▸ **What you are asked to do**:
Read the data and repeat all of it exactly.

--- start of Information shown ---

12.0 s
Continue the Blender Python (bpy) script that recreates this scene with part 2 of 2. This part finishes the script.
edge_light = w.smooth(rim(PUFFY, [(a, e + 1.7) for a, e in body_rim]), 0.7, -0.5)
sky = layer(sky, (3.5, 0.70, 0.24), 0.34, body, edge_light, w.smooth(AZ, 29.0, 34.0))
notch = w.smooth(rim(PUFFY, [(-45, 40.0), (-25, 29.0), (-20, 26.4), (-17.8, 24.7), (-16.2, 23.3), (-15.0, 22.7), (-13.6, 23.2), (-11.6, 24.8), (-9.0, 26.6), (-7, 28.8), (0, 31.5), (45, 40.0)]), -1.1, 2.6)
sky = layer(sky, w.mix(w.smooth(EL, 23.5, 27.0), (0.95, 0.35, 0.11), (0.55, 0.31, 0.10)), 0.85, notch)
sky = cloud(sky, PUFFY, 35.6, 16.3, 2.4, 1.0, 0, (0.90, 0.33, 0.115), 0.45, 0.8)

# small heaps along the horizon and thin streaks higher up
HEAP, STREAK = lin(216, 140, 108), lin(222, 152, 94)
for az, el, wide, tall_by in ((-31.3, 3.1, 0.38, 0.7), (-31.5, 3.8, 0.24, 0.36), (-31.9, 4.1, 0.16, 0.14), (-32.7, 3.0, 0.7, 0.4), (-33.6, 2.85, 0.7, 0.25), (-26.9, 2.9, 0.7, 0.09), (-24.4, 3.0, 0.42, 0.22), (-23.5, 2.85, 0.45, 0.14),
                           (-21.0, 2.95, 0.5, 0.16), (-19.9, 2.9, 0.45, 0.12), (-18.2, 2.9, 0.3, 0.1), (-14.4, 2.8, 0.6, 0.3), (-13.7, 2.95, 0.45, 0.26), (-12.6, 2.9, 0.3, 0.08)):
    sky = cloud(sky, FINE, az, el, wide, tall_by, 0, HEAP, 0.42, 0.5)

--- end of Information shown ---

▸ **Worked answer**:
12.0 s
Continue the Blender Python (bpy) script that recreates this scene with part 2 of 2. This part finishes the script.
edge_light = w.smooth(rim(PUFFY, [(a, e + 1.7) for a, e in body_rim]), 0.7, -0.5)
sky = layer(sky, (3.5, 0.70, 0.24), 0.34, body, edge_light, w.smooth(AZ, 29.0, 34.0))
notch = w.smooth(rim(PUFFY, [(-45, 40.0), (-25, 29.0), (-20, 26.4), (-17.8, 24.7), (-16.2, 23.3), (-15.0, 22.7), (-13.6, 23.2), (-11.6, 24.8), (-9.0, 26.6), (-7, 28.8), (0, 31.5), (45, 40.0)]), -1.1, 2.6)
sky = layer(sky, w.mix(w.smooth(EL, 23.5, 27.0), (0.95, 0.35, 0.11), (0.55, 0.31, 0.10)), 0.85, notch)
sky = cloud(sky, PUFFY, 35.6, 16.3, 2.4, 1.0, 0, (0.90, 0.33, 0.115), 0.45, 0.8)

# small heaps along the horizon and thin streaks higher up
HEAP, STREAK = lin(216, 140, 108), lin(222, 152, 94)
for az, el, wide, tall_by in ((-31.3, 3.1, 0.38, 0.7), (-31.5, 3.8, 0.24, 0.36), (-31.9, 4.1, 0.16, 0.14), (-32.7, 3.0, 0.7, 0.4), (-33.6, 2.85, 0.7, 0.25), (-26.9, 2.9, 0.7, 0.09), (-24.4, 3.0, 0.42, 0.22), (-23.5, 2.85, 0.45, 0.14),
                           (-21.0, 2.95, 0.5, 0.16), (-19.9, 2.9, 0.45, 0.12), (-18.2, 2.9, 0.3, 0.1), (-14.4, 2.8, 0.6, 0.3), (-13.7, 2.95, 0.45, 0.26), (-12.6, 2.9, 0.3, 0.08)):
    sky = cloud(sky, FINE, az, el, wide, tall_by, 0, HEAP, 0.42, 0.5)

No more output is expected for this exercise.